President Obama's draft authorization for the use of military force to combat the Islamic State has been on Capitol Hill for less than a day, and already it's in trouble.
Rampant skepticism from both sides of the aisle threatens to scuttle the bill in the House before debate even begins. The problem, as described by several members, including a high-ranking Republican involved in the AUMF negotiations, is that there may be no legislative text that can thread the needle between hawks who want a full-scale military campaign against ISIS; libertarian and progressive anti-war members who want no intervention at all; and members who would approve the use of force, but only if it is specifically restricted in geography, length and scope.
The result could be a failure to pass any kind of authorization, which would simply mean the status quo—and the Obama administration proceeding with its operations against ISIS.
Speaking at the White House on Wednesday, Obama seemed to go out of his way to address Democratic worries about a possible quagmire more than GOP concerns that the language is too limiting.

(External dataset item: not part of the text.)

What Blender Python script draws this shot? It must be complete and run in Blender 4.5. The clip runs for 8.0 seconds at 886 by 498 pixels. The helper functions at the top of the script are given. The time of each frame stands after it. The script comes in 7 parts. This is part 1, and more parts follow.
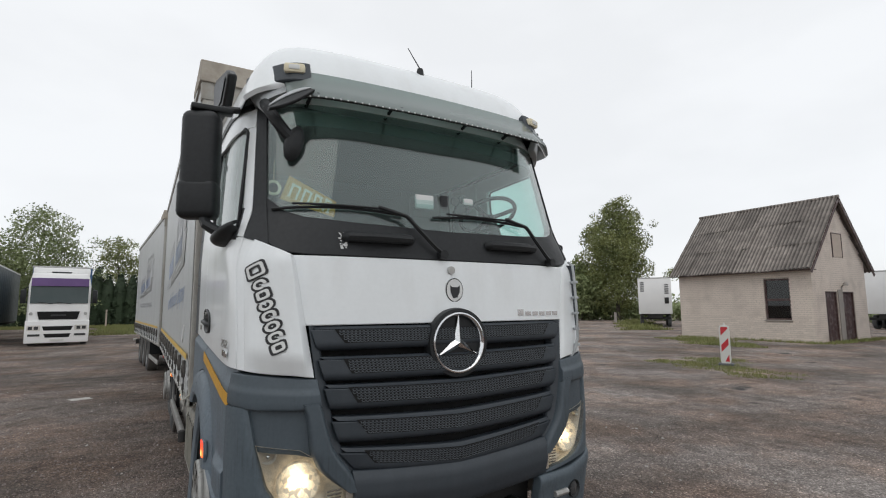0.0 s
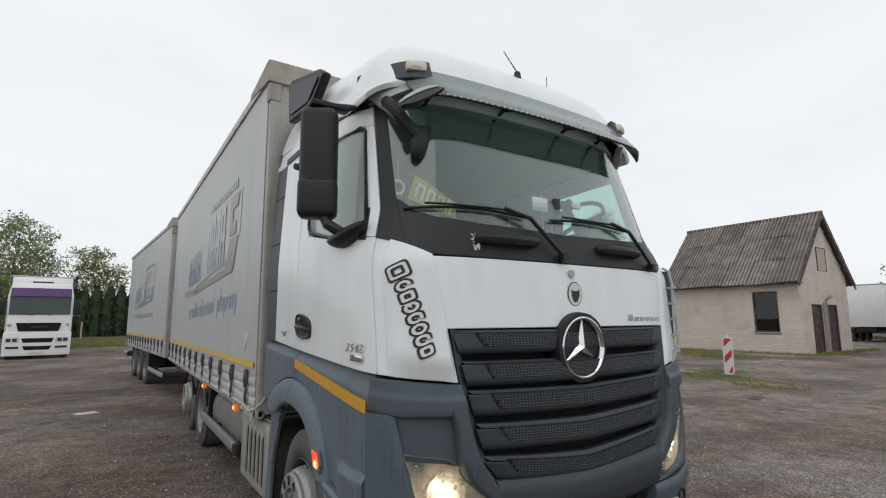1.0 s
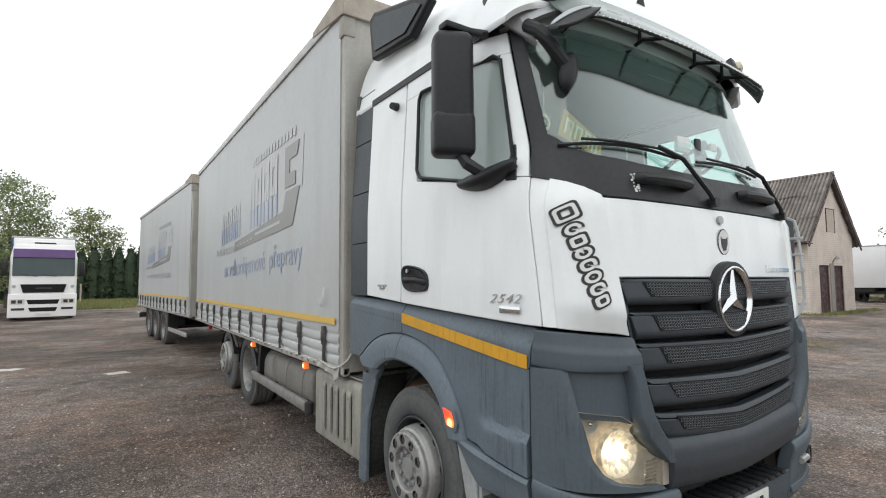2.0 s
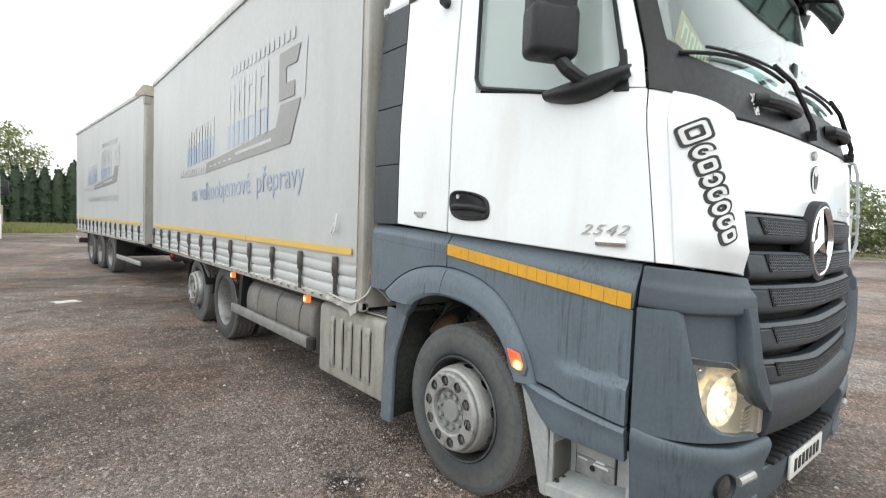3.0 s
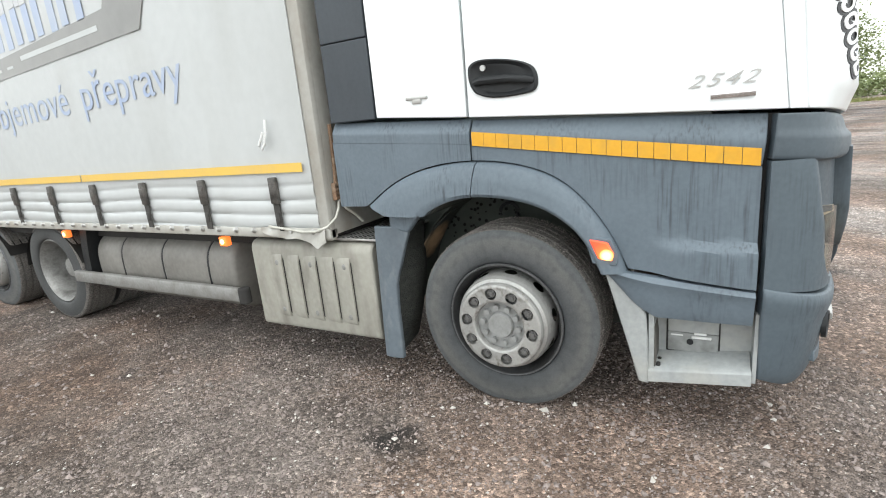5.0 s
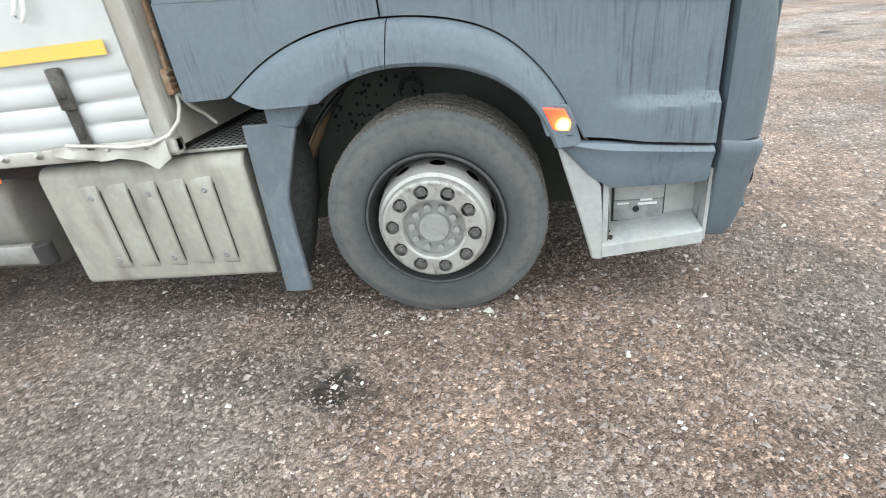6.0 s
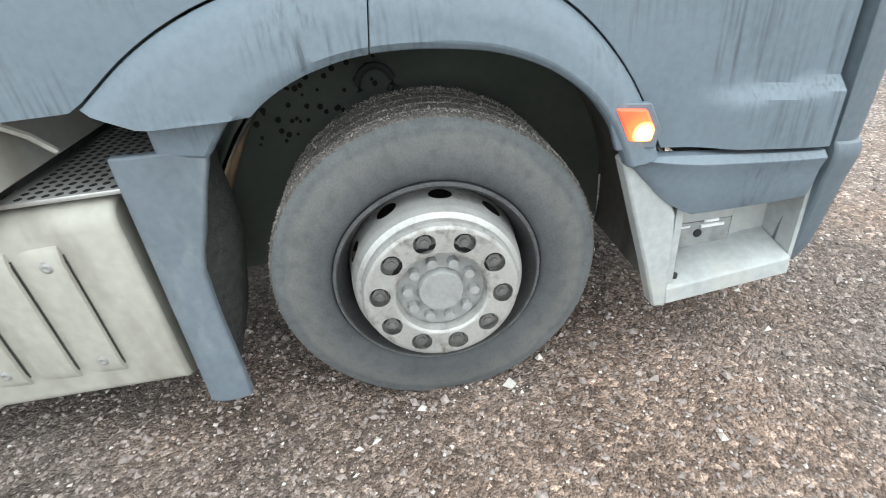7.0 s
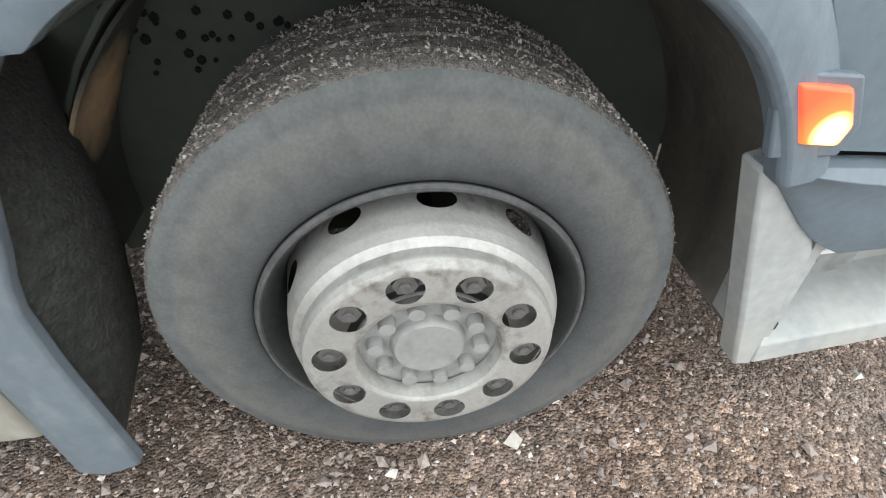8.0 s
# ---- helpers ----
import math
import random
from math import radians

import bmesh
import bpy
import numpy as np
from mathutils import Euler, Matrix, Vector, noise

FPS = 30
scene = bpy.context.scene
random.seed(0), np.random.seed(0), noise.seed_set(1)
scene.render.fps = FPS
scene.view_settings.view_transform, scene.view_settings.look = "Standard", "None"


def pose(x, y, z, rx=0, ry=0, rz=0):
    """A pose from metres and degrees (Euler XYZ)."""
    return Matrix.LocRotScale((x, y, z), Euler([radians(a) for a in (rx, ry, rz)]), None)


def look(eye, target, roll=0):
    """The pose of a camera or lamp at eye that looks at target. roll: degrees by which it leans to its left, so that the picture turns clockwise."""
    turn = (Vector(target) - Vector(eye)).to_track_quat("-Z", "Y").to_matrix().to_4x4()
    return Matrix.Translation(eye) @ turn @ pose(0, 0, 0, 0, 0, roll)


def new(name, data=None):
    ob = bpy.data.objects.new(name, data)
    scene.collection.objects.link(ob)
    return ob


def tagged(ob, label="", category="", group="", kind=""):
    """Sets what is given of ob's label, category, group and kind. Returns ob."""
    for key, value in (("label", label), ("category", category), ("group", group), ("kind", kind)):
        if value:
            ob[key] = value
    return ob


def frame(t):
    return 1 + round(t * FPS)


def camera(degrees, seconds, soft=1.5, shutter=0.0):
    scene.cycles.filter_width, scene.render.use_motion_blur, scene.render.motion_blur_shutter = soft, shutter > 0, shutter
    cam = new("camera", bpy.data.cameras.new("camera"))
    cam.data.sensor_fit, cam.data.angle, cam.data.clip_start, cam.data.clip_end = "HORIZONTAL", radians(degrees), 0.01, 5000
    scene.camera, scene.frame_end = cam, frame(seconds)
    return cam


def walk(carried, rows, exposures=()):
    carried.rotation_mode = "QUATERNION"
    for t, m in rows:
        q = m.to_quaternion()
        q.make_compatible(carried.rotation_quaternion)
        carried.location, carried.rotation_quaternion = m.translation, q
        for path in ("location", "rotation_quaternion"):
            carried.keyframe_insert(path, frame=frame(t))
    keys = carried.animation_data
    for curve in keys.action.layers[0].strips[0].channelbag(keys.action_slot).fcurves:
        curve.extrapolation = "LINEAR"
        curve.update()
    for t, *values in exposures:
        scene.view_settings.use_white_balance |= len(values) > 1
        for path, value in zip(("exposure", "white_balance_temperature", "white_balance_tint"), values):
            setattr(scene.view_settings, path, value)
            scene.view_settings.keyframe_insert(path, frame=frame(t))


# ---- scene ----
cam = camera(82.8, 8.0, soft=1.0, shutter=0.2)
PATH = [
    (0, (-1.654, -2.601, 1.75), (-0.639, -0.893, 1.979), -0.4),
    (0.5, (-2.075, -2.376, 1.75), (-1.002, -0.719, 2.07), -0.2),
    (1, (-2.347, -2.079, 1.702), (-1.263, -0.422, 1.981), -0.3),
    (1.5, (-2.628, -1.75, 1.7), (-1.539, -0.078, 1.835), -1.1),
    (1.7, (-2.739, -1.617, 1.68), (-1.652, 0.056, 1.809), -0.9),
    (2.8, (-3.115, -0.86, 1.565), (-1.853, 0.692, 1.585), 1.8),
    (3, (-3.155, -0.743, 1.561), (-1.875, 0.791, 1.457), 2.1),
    (3.5, (-3.295, -0.423, 1.607), (-1.834, 0.909, 1.303), -0.5),
    (4, (-3.336, -0.17, 1.603), (-1.755, 0.971, 1.157), -2.5),
    (4.2, (-3.34, -0.036, 1.639), (-1.728, 1.042, 1.149), -4.0),
    (5.3, (-3.467, 0.67, 1.468), (-1.721, 1.485, 0.931), -5.5),
    (5.5, (-3.419, 0.809, 1.469), (-1.647, 1.426, 0.778), -5.0),
    (6, (-3.169, 1.087, 1.38), (-1.417, 1.359, 0.455), -7.4),
    (6.5, (-2.847, 1.308, 1.362), (-1.104, 1.376, 0.384), -8.0),
    (7, (-2.425, 1.478, 1.323), (-0.721, 1.352, 0.283), -6.5),
    (7.5, (-2.086, 1.498, 1.242), (-0.463, 1.311, 0.088), -2.3),
    (8, (-1.826, 1.438, 1.204), (-0.329, 1.282, -0.112), -1.9),
]
walk(cam, [(t, look(eye, target, roll)) for t, eye, target, roll in PATH],
     exposures=[(0.0, -0.25, 6450, 9), (1.0, -0.28, 6450, 9), (1.5, -0.12, 6480, 8), (1.7, 0.02, 6480, 8), (2.8, 0.7, 6500, 6), (3.5, 0.95, 6500, 6), (4.2, 1.1, 6500, 6), (5.5, 1.25, 6450, 5), (6.5, 1.58, 6220, 3), (7.5, 1.62, 6320, 4), (8.0, 1.5, 6500, 6)])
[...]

"The resolution we've submitted today does not call for the deployment of U.S. ground combat forces to Iraq or Syria," Obama said. "It is not the authorization of another ground war, like Afghanistan or Iraq. "¦ As I've said before, I'm convinced that the United States should not get dragged back into another prolonged ground war in the Middle East. That's not in our national security interest and it's not necessary for us to defeat ISIL."